** Begin Raw data **

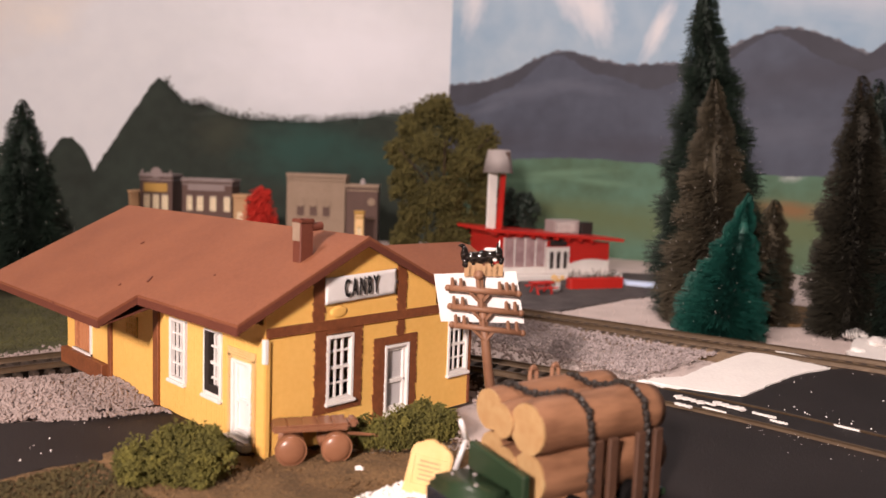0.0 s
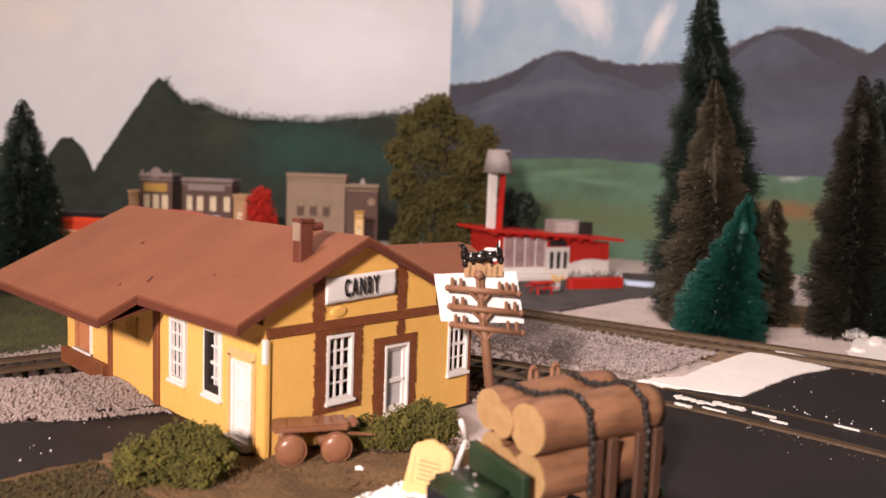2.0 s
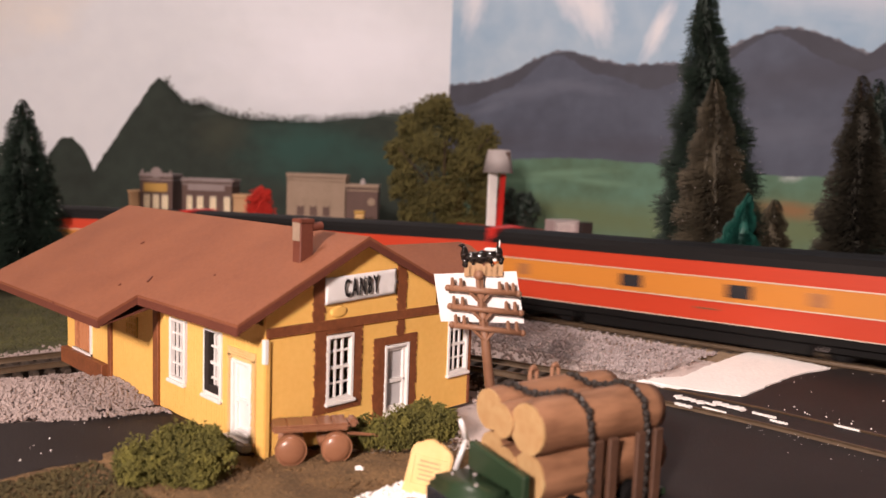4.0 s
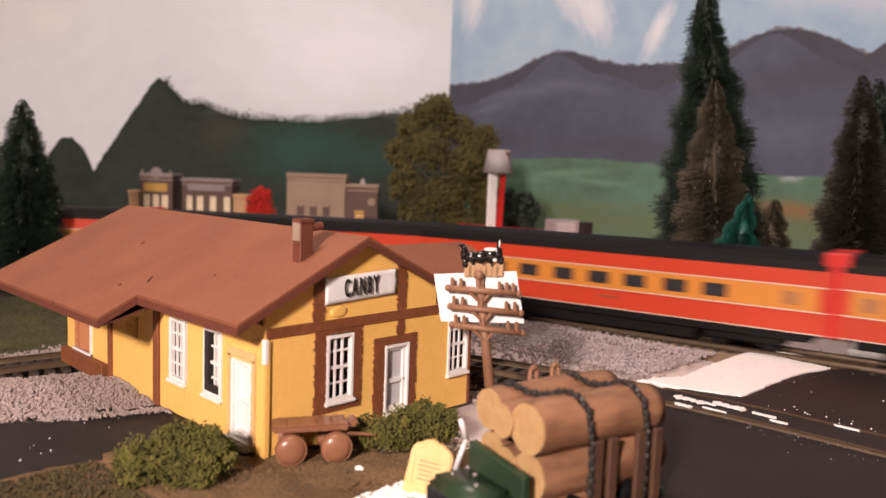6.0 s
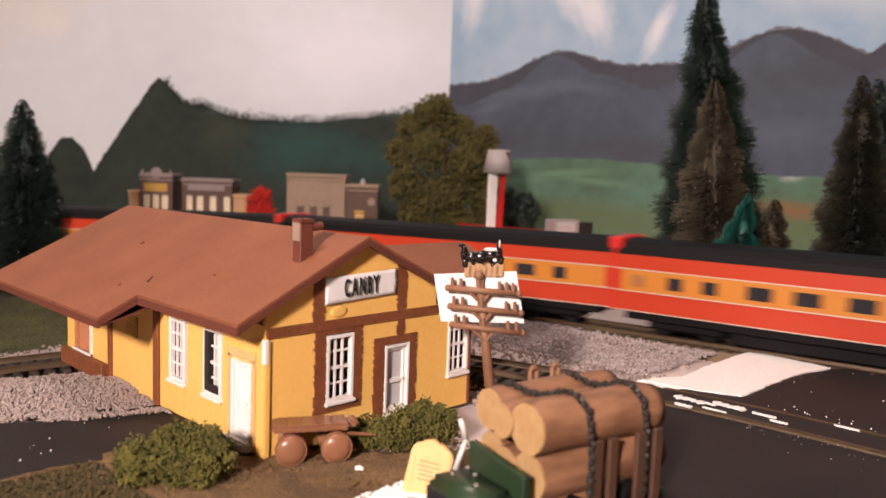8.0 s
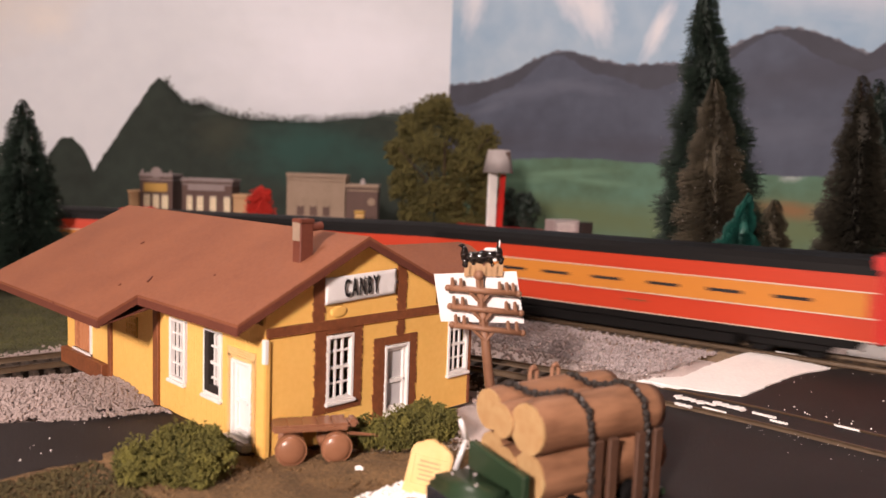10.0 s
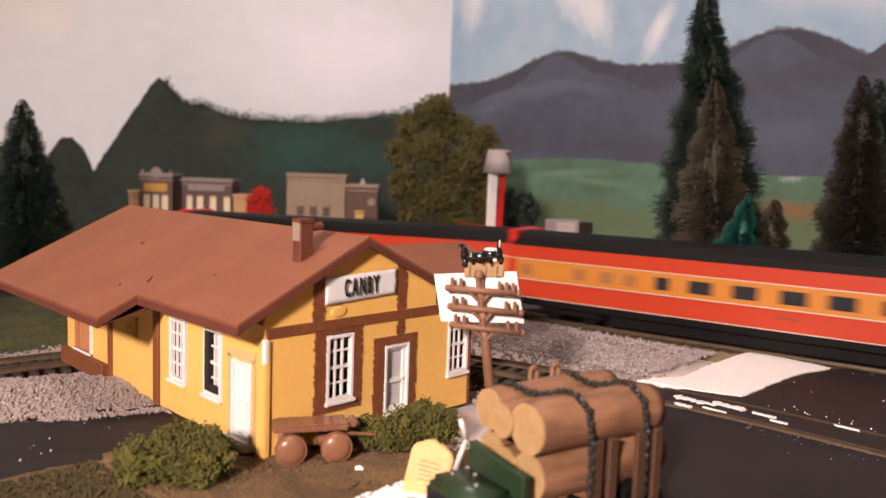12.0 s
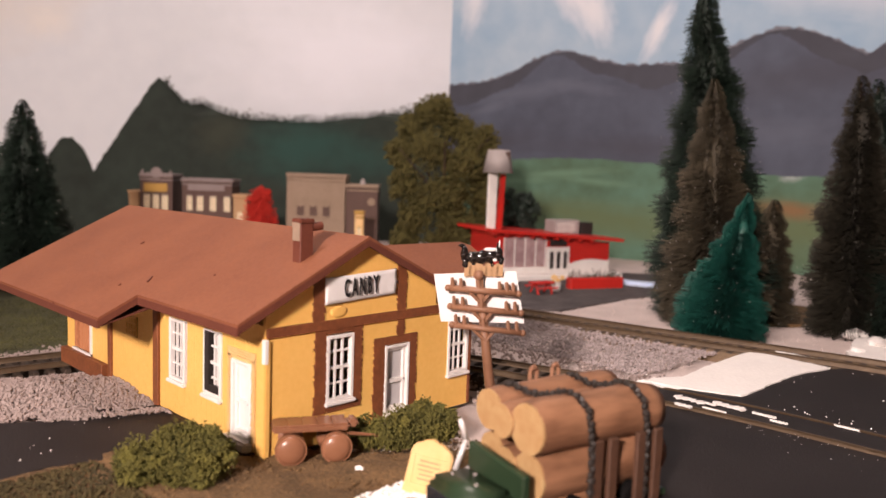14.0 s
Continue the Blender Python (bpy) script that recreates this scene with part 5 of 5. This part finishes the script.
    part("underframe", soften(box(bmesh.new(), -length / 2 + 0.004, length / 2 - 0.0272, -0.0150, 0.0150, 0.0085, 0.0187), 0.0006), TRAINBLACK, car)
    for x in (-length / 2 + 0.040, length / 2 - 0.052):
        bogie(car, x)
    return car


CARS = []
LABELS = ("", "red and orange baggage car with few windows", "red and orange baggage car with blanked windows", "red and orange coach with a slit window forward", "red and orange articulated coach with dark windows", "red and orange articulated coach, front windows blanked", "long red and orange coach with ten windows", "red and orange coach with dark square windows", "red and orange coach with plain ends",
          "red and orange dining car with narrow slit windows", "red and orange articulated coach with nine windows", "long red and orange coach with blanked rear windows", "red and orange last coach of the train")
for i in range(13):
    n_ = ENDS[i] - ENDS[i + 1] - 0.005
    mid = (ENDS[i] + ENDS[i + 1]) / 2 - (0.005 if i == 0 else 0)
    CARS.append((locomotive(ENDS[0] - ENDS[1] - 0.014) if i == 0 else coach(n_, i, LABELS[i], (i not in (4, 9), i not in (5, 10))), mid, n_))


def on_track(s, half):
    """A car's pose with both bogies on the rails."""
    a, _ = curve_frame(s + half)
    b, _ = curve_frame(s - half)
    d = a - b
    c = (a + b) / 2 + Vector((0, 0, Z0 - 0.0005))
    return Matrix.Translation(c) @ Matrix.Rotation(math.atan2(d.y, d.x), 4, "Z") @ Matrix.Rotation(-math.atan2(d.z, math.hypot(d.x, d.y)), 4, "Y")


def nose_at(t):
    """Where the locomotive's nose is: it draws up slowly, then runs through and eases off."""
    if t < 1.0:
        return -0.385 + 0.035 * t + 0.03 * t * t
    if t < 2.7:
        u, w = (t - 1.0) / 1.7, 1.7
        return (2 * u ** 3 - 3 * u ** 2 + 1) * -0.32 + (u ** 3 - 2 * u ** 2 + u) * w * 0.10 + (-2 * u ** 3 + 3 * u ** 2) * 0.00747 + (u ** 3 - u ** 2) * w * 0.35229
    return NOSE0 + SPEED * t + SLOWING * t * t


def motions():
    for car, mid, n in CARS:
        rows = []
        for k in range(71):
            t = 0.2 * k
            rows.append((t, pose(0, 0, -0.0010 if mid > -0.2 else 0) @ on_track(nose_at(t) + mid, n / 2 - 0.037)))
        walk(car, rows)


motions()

** End Raw data **

#### Task to complete
Give every line back word for word and leave the pictures out.

#### The completed task
0.0 s
2.0 s
4.0 s
6.0 s
8.0 s
10.0 s
12.0 s
14.0 s
Continue the Blender Python (bpy) script that recreates this scene with part 5 of 5. This part finishes the script.
    part("underframe", soften(box(bmesh.new(), -length / 2 + 0.004, length / 2 - 0.0272, -0.0150, 0.0150, 0.0085, 0.0187), 0.0006), TRAINBLACK, car)
    for x in (-length / 2 + 0.040, length / 2 - 0.052):
        bogie(car, x)
    return car


CARS = []
LABELS = ("", "red and orange baggage car with few windows", "red and orange baggage car with blanked windows", "red and orange coach with a slit window forward", "red and orange articulated coach with dark windows", "red and orange articulated coach, front windows blanked", "long red and orange coach with ten windows", "red and orange coach with dark square windows", "red and orange coach with plain ends",
          "red and orange dining car with narrow slit windows", "red and orange articulated coach with nine windows", "long red and orange coach with blanked rear windows", "red and orange last coach of the train")
for i in range(13):
    n_ = ENDS[i] - ENDS[i + 1] - 0.005
    mid = (ENDS[i] + ENDS[i + 1]) / 2 - (0.005 if i == 0 else 0)
    CARS.append((locomotive(ENDS[0] - ENDS[1] - 0.014) if i == 0 else coach(n_, i, LABELS[i], (i not in (4, 9), i not in (5, 10))), mid, n_))


def on_track(s, half):
    """A car's pose with both bogies on the rails."""
    a, _ = curve_frame(s + half)
    b, _ = curve_frame(s - half)
    d = a - b
    c = (a + b) / 2 + Vector((0, 0, Z0 - 0.0005))
    return Matrix.Translation(c) @ Matrix.Rotation(math.atan2(d.y, d.x), 4, "Z") @ Matrix.Rotation(-math.atan2(d.z, math.hypot(d.x, d.y)), 4, "Y")


def nose_at(t):
    """Where the locomotive's nose is: it draws up slowly, then runs through and eases off."""
    if t < 1.0:
        return -0.385 + 0.035 * t + 0.03 * t * t
    if t < 2.7:
        u, w = (t - 1.0) / 1.7, 1.7
        return (2 * u ** 3 - 3 * u ** 2 + 1) * -0.32 + (u ** 3 - 2 * u ** 2 + u) * w * 0.10 + (-2 * u ** 3 + 3 * u ** 2) * 0.00747 + (u ** 3 - u ** 2) * w * 0.35229
    return NOSE0 + SPEED * t + SLOWING * t * t


def motions():
    for car, mid, n in CARS:
        rows = []
        for k in range(71):
            t = 0.2 * k
            rows.append((t, pose(0, 0, -0.0010 if mid > -0.2 else 0) @ on_track(nose_at(t) + mid, n / 2 - 0.037)))
        walk(car, rows)


motions()